Investment capital has favored this model so much, that Zubroff calls it the “Surveillance Dividend”. Now car companies are getting in on the action, seeking to get in on the market capitalization of Facebook and Google by re-purposing their cars as surveillance vehicles.
A company like Ford can combine this surveillance data with the data from Ford Credit and the combined data sets can put them on a footing on par with or potentially above that of the biggest surveillance capitalists. “Who wouldn’t want to invest in Ford under those circumstances?” she asks.
Zuboff thinks we’re living in a Faustian bargain and that 21st century citizens shouldn’t have to make the choice between “going analog or living in a world where our self-determination, our privacy are destroyed for the sake of this market logic. That is unacceptable…
“Surveillance capitalism is unprecedented so we’re going to need the laws and the regulatory regimes that respond directly to these new, unprecedented operations.”
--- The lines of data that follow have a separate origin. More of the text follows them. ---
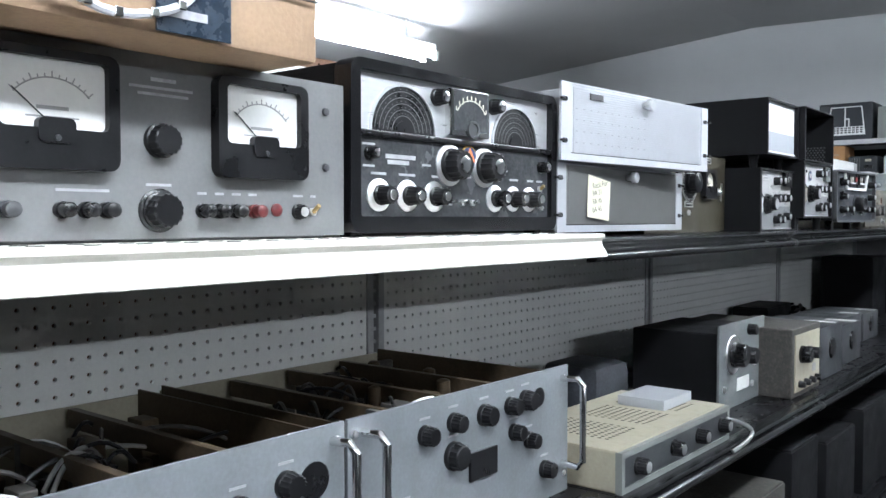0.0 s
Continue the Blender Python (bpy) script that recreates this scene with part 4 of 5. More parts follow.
def console():
    X, Y, Z = -0.678, 3.928, BLACK
    t = thing("mixing_console", "blue-grey broadcast mixing console with sloping front", "mixing console", pose(X, Y, Z, 0, 0, -2.6), size=(0.86, 0.925, 0.825))
    w = 1.03
    slope = math.atan2(0.105, 0.173)
    prof = [(-0.33, 0.014), (0.0, 0.014), (0.004, 0.018), (0.004, 0.036), (-0.002, 0.040), (-0.004, 0.048), (-0.124, 0.246), (-0.130, 0.248), (-0.33, 0.248)]
    bm = bmesh.new()
    a = [bm.verts.new((x, 0.020, z)) for x, z in prof]
    b = [bm.verts.new((x, w - 0.02, z)) for x, z in prof]
    for i in range(len(prof)):
        j = (i + 1) % len(prof)
        bm.faces.new((a[i], b[i], b[j], a[j]))
    bm.faces.new(a)
    bm.faces.new(b[::-1])
    bmesh.ops.recalc_face_normals(bm, faces=bm.faces)
    part("body", bm, M["bluegrey"], t)
    part("seam", B(-0.004, 0.0015, 0.022, w - 0.022, 0.0385, 0.0415), M["hole"], t)
    eprof = [(-0.34, 0.014), (0.002, 0.014), (0.012, 0.022), (0.013, 0.050), (-0.106, 0.246), (-0.118, 0.252), (-0.34, 0.252)]
    for y0 in (-0.006, w - 0.022):
        bm = bmesh.new()
        a = [bm.verts.new((x, y0, z)) for x, z in eprof]
        b = [bm.verts.new((x, y0 + 0.028, z)) for x, z in eprof]
        for i in range(len(eprof)):
            j = (i + 1) % len(eprof)
            bm.faces.new((a[i], b[i], b[j], a[j]))
        bm.faces.new(a)
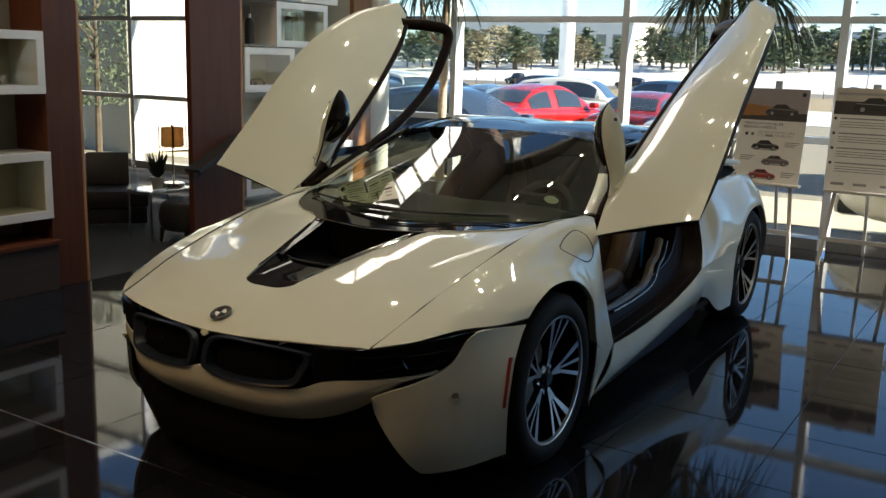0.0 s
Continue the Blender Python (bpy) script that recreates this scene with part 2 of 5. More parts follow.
def skin(rows, nu, nv):
    g = np.array([cr(r, nu) for r in rows])
    return np.array([cr(g[:, j], nv) for j in range(nu)]).transpose(1, 0, 2)


def normals(g):
    du, dv = np.gradient(g, axis=1), np.gradient(g, axis=0)
    n = np.cross(du, dv)
    return n / np.maximum(np.linalg.norm(n, axis=-1, keepdims=True), 1e-9)


def sheet(g, thick=0.0, bm=None, flip=False):
    """A grid of points as a sheet, or as a shell when thick (to the side away from its normal)."""
    bm = bm or bmesh.new()
    if flip:
        g = g[:, ::-1]
    nv, nu = g.shape[:2]
    top = [[bm.verts.new(g[i, j]) for j in range(nu)] for i in range(nv)]
    for i in range(nv - 1):
        for j in range(nu - 1):
            try:
                bm.faces.new((top[i][j], top[i][j + 1], top[i + 1][j + 1], top[i + 1][j]))
            except ValueError:
                pass
    if thick:
        h = g - normals(g) * thick
        low = [[bm.verts.new(h[i, j]) for j in range(nu)] for i in range(nv)]
        for i in range(nv - 1):
            for j in range(nu - 1):
                bm.faces.new((low[i][j], low[i + 1][j], low[i + 1][j + 1], low[i][j + 1]))
        ring = [(0, j) for j in range(nu)] + [(i, nu - 1) for i in range(1, nv)] + [(nv - 1, j) for j in range(nu - 2, -1, -1)] + \
               [(i, 0) for i in range(nv - 2, 0, -1)]
        for (a, b), (c, d) in zip(ring, ring[1:] + ring[:1]):
            bm.faces.new((top[a][b], low[a][b], low[c][d], top[c][d]))
    return bm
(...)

The EU’s new GDPR regulations on Big Tech only address the overt user information, they don’t address the much more massive “behavioral surplus” of footfall-, and voice-, facial recognition data, etc.
“They claim them as data that they own. They took it from our lives, they took it from our private experience, without our permission, they analyzed the data, they made it into products, they sold the products and they took the profit. Illegitimate profit. Because they took it at the beginning without asking, without our knowledge – recall – bypassing our awareness.
“These 20 years have been a honeymoon for surveillance capitalism, because they have been 20 years largely unimpeded by law…why? Well, the most important reason is that they’re doing things that have never been done before so there are no laws against it…We haven’t even tried yet to stop it.
“Look. Surveillance capitalism is 20 years old. Democracy is several centuries old. I bet on democracy.”